## DATA ROWS
——————————

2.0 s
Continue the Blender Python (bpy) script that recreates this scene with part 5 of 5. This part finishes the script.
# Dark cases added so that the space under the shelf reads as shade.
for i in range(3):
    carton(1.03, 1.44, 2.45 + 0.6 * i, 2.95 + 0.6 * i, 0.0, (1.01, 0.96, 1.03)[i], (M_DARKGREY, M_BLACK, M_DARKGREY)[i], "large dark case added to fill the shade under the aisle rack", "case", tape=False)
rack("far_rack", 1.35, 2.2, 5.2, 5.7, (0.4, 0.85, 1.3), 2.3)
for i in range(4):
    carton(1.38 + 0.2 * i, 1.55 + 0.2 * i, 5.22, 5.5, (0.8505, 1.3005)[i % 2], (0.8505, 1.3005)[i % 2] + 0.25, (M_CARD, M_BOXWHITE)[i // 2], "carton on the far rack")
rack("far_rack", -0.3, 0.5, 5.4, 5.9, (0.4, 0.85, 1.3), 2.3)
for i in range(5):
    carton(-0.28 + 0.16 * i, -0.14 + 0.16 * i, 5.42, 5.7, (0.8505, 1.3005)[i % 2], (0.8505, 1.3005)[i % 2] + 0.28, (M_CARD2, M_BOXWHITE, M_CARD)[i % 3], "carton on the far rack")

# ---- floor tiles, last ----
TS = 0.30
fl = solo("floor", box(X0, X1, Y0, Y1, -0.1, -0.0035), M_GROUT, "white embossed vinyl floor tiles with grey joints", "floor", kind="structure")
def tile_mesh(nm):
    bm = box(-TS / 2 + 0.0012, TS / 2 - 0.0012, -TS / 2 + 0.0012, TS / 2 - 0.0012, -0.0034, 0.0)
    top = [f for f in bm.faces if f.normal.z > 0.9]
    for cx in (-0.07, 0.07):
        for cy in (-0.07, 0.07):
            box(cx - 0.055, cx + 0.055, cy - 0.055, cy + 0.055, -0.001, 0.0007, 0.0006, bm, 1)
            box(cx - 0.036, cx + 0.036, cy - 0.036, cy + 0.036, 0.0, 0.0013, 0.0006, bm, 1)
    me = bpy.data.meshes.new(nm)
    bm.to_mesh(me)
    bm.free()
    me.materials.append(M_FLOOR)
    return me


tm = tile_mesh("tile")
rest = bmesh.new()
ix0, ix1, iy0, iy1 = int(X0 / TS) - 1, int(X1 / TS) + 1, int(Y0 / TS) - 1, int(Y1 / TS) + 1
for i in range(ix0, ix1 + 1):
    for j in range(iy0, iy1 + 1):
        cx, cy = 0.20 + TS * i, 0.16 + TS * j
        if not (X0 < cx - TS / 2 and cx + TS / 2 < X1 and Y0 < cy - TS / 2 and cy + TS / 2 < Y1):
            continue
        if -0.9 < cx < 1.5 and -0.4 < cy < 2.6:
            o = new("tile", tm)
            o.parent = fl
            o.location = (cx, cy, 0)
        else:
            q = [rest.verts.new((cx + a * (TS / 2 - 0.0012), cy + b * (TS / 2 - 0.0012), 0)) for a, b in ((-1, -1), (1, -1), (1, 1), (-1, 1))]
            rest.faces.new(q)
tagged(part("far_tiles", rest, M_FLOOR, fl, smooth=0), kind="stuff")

——————————

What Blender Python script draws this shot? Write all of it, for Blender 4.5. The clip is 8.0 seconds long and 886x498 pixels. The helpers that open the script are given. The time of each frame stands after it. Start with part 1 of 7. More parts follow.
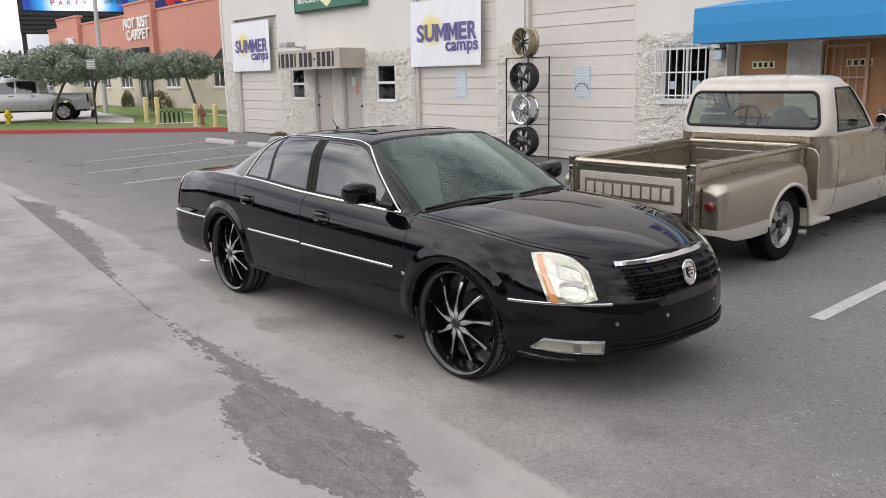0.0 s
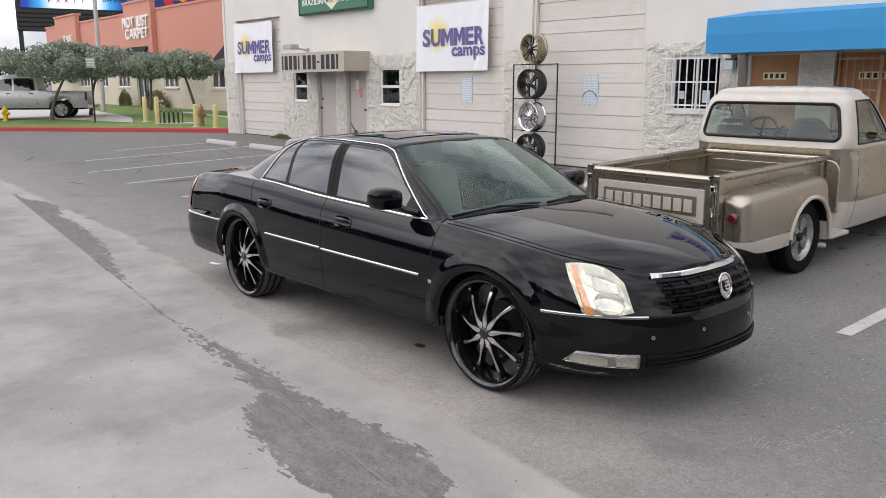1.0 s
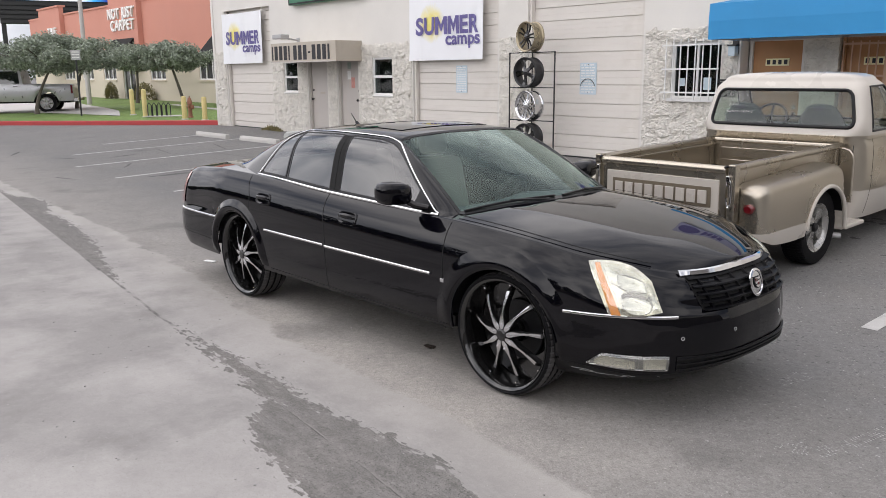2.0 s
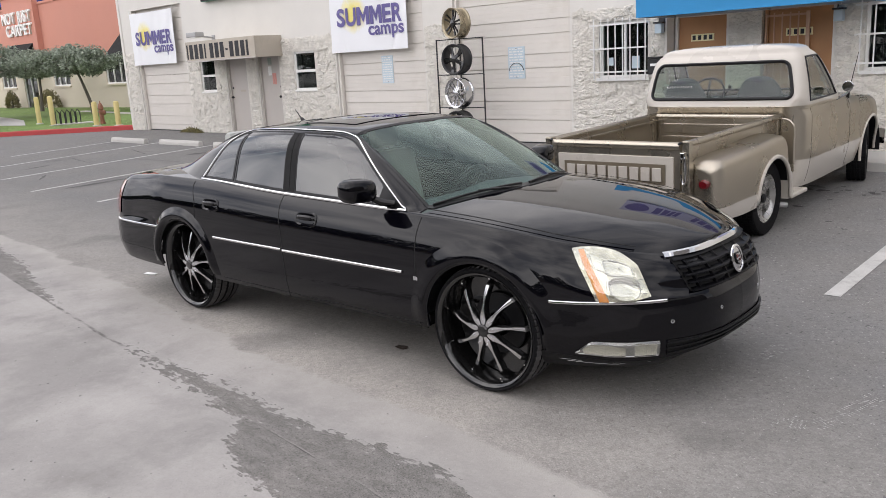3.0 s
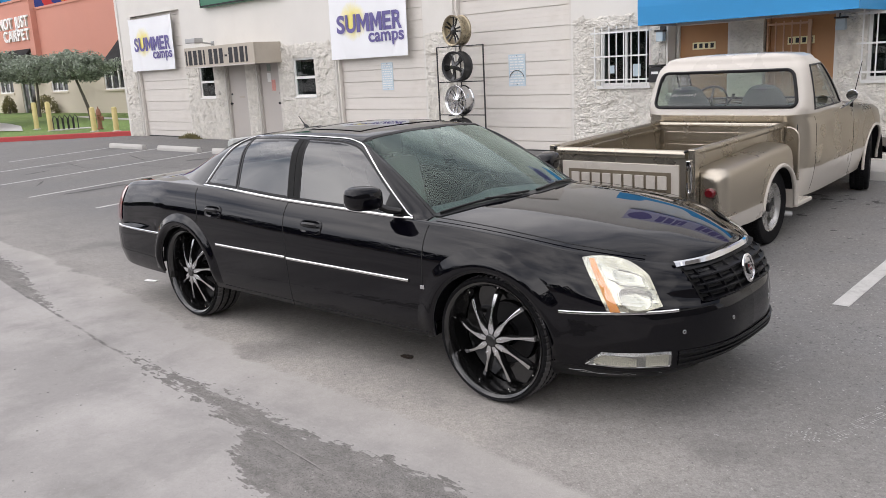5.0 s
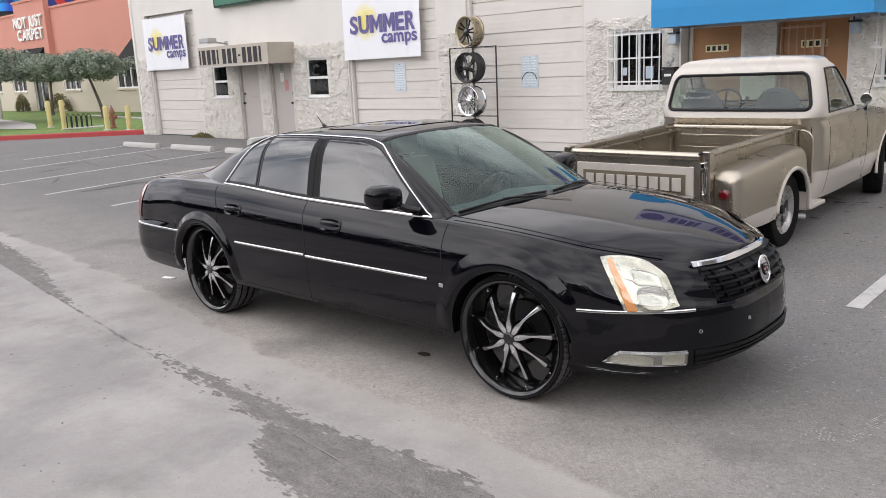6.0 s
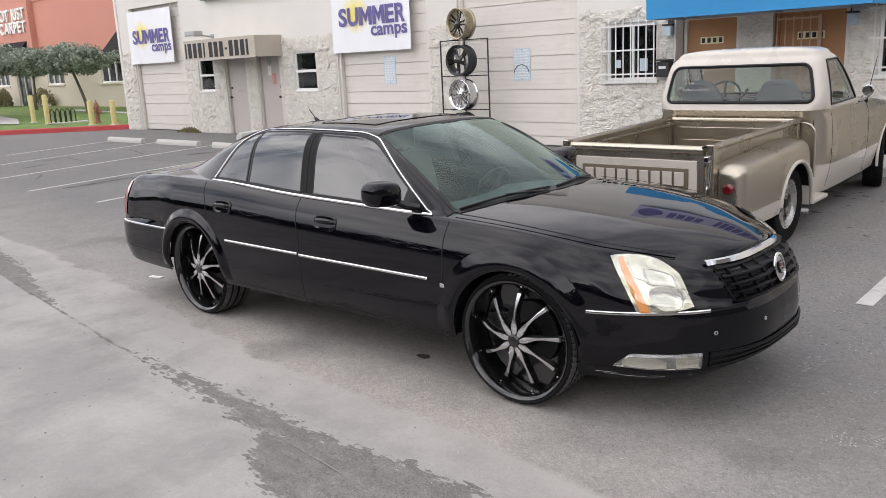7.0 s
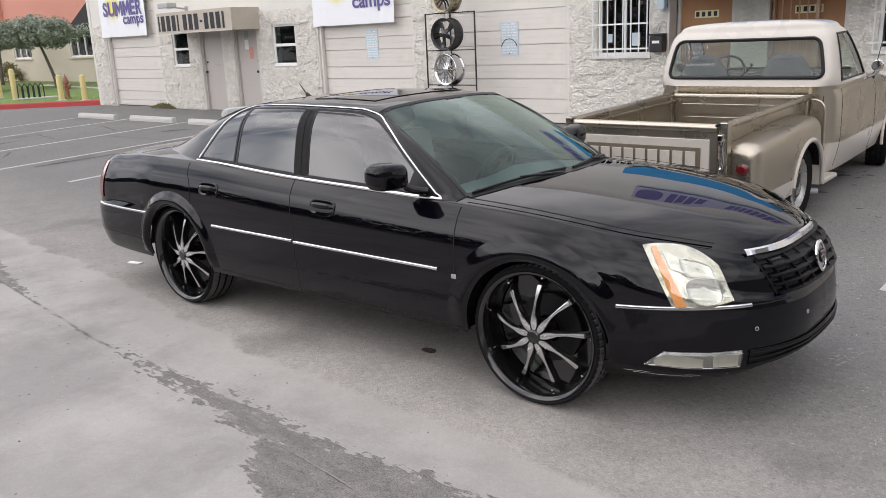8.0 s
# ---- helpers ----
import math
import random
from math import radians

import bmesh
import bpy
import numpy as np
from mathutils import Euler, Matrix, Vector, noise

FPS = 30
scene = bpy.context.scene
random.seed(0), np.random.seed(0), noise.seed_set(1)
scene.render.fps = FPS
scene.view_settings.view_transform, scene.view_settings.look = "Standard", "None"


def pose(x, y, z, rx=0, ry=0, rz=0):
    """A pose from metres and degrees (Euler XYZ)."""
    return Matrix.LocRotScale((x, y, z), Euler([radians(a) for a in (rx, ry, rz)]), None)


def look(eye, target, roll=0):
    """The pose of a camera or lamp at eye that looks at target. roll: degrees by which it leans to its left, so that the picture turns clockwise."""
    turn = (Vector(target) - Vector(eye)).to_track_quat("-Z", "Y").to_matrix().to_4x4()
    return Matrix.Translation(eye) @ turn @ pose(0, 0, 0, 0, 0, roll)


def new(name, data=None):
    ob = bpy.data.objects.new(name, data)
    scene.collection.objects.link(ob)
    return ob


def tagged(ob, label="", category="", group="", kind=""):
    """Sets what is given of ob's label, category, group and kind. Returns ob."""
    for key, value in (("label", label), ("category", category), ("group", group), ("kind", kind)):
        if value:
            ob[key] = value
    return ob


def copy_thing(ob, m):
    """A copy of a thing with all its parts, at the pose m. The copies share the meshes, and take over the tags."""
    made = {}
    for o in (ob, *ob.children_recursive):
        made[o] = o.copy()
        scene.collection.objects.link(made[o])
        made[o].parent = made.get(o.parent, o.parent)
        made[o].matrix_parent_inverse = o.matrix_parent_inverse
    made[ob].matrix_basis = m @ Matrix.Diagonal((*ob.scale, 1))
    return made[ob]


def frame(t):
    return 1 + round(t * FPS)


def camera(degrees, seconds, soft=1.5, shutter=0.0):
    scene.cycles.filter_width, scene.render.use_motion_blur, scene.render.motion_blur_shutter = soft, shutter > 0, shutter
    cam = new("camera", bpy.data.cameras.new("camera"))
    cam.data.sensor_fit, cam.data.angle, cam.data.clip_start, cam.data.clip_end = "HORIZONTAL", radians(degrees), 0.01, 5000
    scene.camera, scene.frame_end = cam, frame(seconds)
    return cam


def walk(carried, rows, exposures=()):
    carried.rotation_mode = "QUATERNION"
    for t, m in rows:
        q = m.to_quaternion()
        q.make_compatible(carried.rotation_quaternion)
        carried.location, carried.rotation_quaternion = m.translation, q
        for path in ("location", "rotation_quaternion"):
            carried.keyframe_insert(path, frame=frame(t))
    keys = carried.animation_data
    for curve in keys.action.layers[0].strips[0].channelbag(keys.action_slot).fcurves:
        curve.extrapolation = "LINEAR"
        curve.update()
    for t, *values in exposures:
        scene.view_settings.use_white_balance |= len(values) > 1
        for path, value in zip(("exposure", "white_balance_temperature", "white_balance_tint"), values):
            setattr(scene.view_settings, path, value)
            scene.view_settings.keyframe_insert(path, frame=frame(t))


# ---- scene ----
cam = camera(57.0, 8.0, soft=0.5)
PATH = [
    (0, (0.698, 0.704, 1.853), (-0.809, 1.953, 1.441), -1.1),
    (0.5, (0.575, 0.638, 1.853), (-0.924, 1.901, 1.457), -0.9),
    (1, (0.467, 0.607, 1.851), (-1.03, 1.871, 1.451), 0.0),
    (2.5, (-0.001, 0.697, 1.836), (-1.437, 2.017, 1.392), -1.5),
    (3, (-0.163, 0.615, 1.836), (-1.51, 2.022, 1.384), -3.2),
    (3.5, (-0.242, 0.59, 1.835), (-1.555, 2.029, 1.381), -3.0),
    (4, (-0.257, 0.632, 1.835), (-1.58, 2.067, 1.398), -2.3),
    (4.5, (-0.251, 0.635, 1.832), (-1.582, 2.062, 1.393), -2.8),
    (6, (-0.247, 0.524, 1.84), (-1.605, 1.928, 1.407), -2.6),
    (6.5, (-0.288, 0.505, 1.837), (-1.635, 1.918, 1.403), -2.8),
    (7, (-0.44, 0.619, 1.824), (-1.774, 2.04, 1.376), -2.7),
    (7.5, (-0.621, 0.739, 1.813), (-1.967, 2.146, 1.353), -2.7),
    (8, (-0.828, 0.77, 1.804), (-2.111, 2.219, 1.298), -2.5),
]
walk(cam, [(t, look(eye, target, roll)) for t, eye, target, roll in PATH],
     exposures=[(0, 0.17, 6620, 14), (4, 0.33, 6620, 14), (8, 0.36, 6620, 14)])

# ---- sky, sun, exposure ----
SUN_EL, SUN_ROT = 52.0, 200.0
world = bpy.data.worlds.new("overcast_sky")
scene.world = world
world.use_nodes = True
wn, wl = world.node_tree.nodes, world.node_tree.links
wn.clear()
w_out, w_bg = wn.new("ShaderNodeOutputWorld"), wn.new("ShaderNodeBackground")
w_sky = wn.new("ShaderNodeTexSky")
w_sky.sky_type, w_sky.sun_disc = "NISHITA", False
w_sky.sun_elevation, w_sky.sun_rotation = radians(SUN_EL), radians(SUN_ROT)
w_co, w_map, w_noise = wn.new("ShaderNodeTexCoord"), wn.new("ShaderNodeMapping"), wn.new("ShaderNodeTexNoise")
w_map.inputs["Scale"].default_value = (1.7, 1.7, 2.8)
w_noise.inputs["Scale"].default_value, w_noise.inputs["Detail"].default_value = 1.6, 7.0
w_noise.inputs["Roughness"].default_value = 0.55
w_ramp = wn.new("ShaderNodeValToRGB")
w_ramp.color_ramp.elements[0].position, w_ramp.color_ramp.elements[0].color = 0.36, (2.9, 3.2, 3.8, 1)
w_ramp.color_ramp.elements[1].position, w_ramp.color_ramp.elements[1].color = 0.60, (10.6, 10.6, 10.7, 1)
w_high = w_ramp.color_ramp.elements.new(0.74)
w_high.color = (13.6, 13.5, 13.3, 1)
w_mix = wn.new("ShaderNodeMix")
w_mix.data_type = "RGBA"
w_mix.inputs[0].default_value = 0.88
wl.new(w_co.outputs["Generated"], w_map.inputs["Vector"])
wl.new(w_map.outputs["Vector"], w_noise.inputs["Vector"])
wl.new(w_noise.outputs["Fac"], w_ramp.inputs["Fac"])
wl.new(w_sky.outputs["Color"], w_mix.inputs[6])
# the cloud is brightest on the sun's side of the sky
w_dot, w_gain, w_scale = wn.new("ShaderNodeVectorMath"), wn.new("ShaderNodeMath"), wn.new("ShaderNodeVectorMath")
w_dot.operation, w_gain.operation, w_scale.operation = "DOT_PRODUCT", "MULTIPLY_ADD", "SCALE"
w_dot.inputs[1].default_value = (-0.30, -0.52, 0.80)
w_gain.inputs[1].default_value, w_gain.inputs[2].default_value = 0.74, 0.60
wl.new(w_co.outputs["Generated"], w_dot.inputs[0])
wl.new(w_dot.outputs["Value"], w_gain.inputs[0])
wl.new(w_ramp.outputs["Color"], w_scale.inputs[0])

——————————

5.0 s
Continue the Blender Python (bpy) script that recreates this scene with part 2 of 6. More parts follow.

——————————

## EXERCISE OBJECTIVE
Retype precisely, and only, the span of lines that opens at the line containing "finishes the script." and closes at the line containing "carton(-0.28 + 0.16", both inclusive.

## WRITTEN SOLUTION
Continue the Blender Python (bpy) script that recreates this scene with part 5 of 5. This part finishes the script.
# Dark cases added so that the space under the shelf reads as shade.
for i in range(3):
    carton(1.03, 1.44, 2.45 + 0.6 * i, 2.95 + 0.6 * i, 0.0, (1.01, 0.96, 1.03)[i], (M_DARKGREY, M_BLACK, M_DARKGREY)[i], "large dark case added to fill the shade under the aisle rack", "case", tape=False)
rack("far_rack", 1.35, 2.2, 5.2, 5.7, (0.4, 0.85, 1.3), 2.3)
for i in range(4):
    carton(1.38 + 0.2 * i, 1.55 + 0.2 * i, 5.22, 5.5, (0.8505, 1.3005)[i % 2], (0.8505, 1.3005)[i % 2] + 0.25, (M_CARD, M_BOXWHITE)[i // 2], "carton on the far rack")
rack("far_rack", -0.3, 0.5, 5.4, 5.9, (0.4, 0.85, 1.3), 2.3)
for i in range(5):
    carton(-0.28 + 0.16 * i, -0.14 + 0.16 * i, 5.42, 5.7, (0.8505, 1.3005)[i % 2], (0.8505, 1.3005)[i % 2] + 0.28, (M_CARD2, M_BOXWHITE, M_CARD)[i % 3], "carton on the far rack")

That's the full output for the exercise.